Me gusta tanto el tema de la ansiedad, que seguiré abordándolo por siempre. La ansiedad es una emoción que puede tener múltiples orígenes. Y este contexto de pandemia puede parecerle propicio a nuestros antiguos conflictos para aflorar, incluso con más fuerza.
Nuestra traviesa psiquis inventa curiosas maneras para manifestarse, y a veces cuando ya ha pasado la tormenta, y entramos en una relativa “calma” (o en una “nueva normalidad” de calma) aparecen con fuerza nuevas o antiguas señales (o síntomas) de que eso que antes molestaba y que dejó de molestar por un tiempo, sigue ahí, y no ha mejorado por arte de magia o por obra del COVID-19.

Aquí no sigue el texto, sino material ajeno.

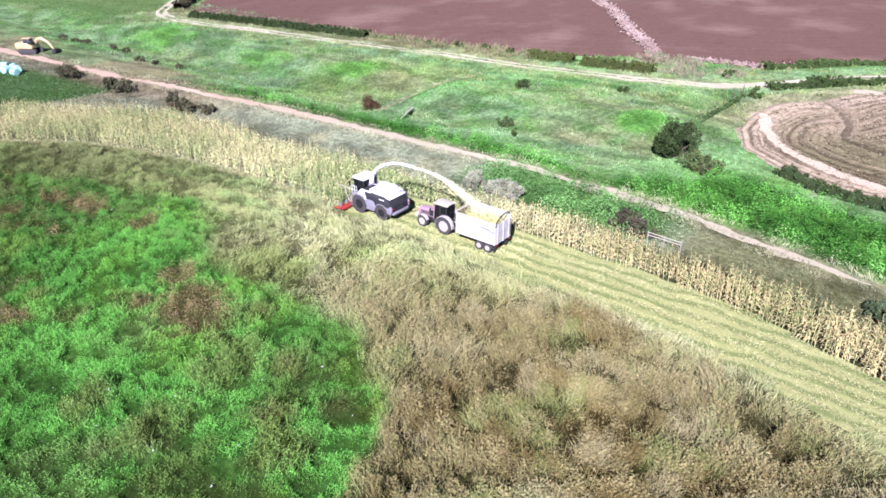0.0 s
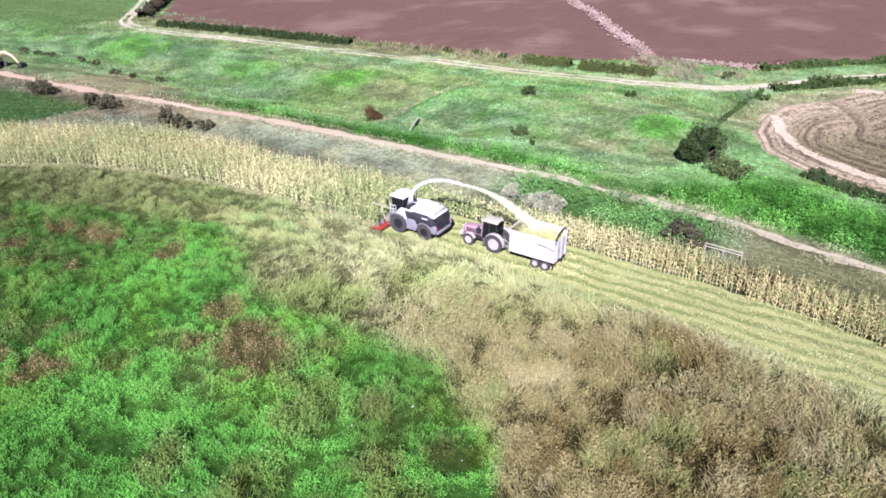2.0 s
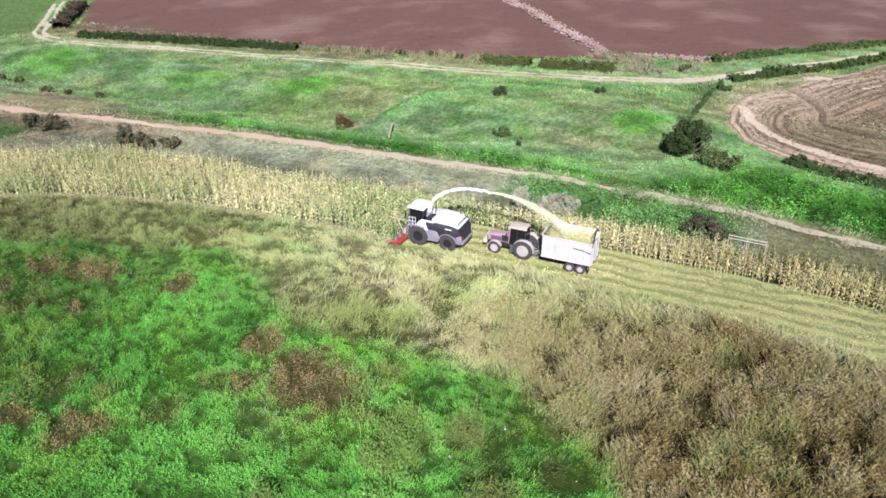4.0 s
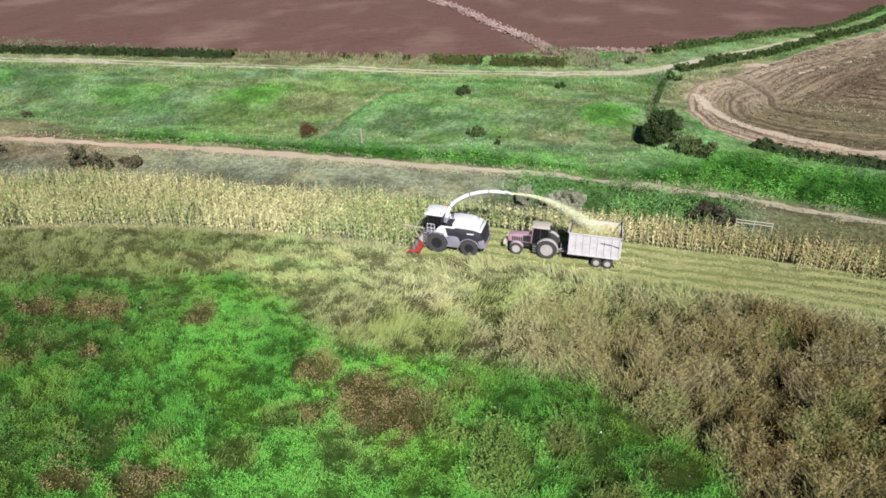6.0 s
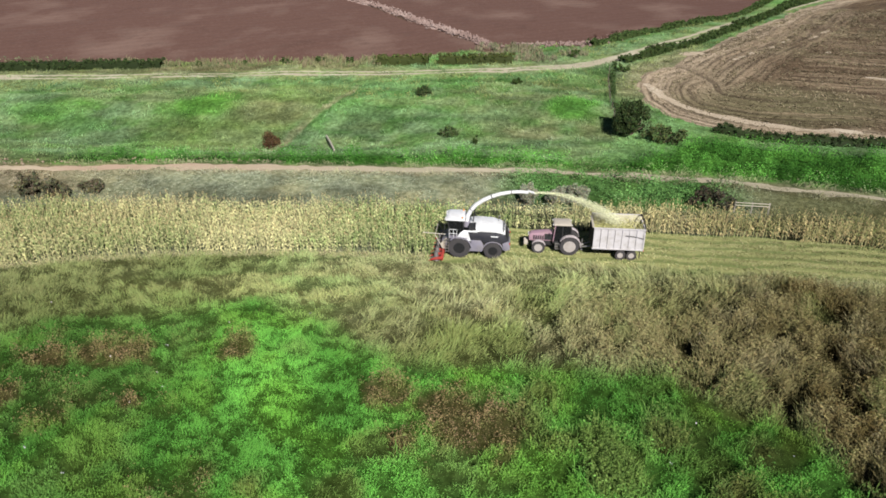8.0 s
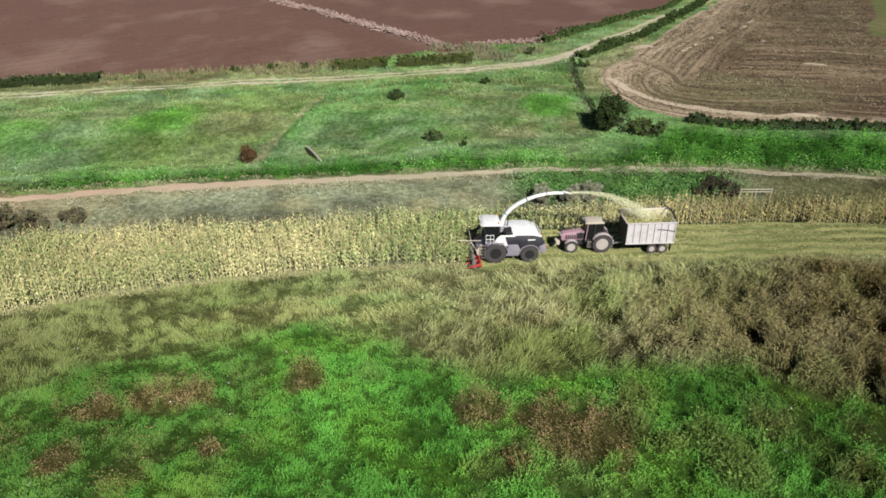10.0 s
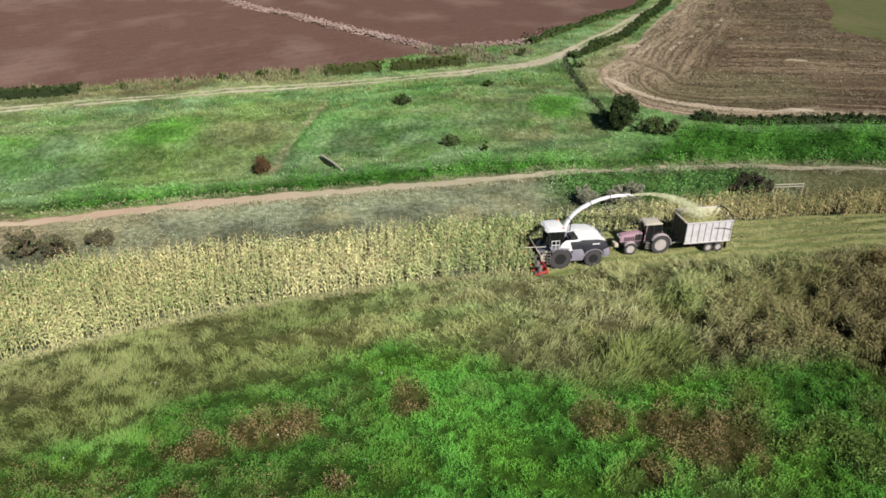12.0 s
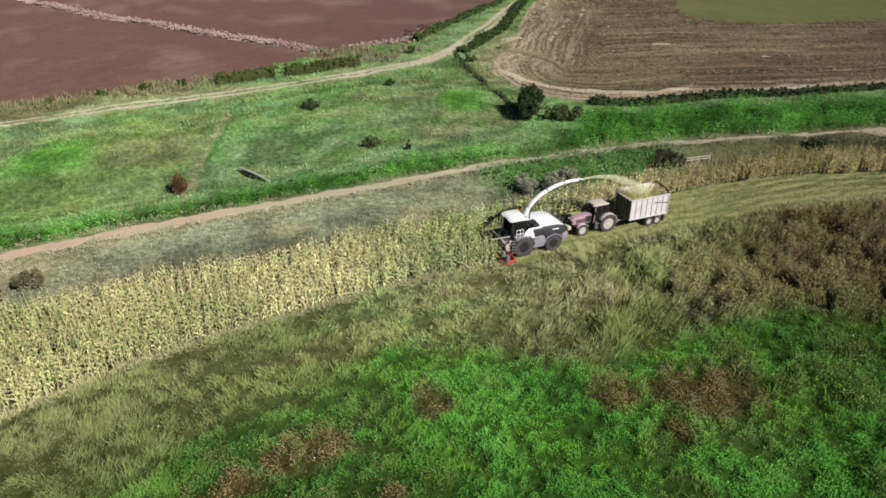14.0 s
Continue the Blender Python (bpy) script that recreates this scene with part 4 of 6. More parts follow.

Es así como la ansiedad “muta” y no precisamente para volverse buena persona. Ahora puede darnos ansiedad hacer videollamadas, tener clases online, hablar por teléfono, mostrar algo que hemos hecho, escribir una opinión, sacar la voz, decir lo que sentimos.
Esto podría tratarse de ansiedad social. O simplemente puede ser vergüenza. La vergüenza es uno de los sentimientos más comunes y más complejos del ser humano.
Es una representación mental que toma forma cuando entendemos que también existe el mundo del otro y comenzamos a notar su mirada y a vernos reflejados en ella pues, como decía charles darwin, “es el pensar lo que los otros piensan sobre nosotros lo que nos hace enrojecer”.
Cuando la vergüenza se vuelve una emoción casi permanente, que limita nuestro funcionamiento cotidiano e impide que nos adaptemos a los cambios del entorno, podemos estar frente a un problema. Sobre todo si esa vergüenza es tan intensa que nos hace querer vivir ocultando la cabeza bajo la tierra como el avestruz.
La cuarentena en ese sentido puede estar “salvando” a muchos avergonzados de tener que exponerse (al salir de casa, ir al colegio, trabajo), pero sigue ahí, y seguirá cuando todo esto acabe, acaso potenciada.
Afortunadamente en la actualidad existe bastante conocimiento de este tema y sobre cómo abordarlo de maneras eficaces.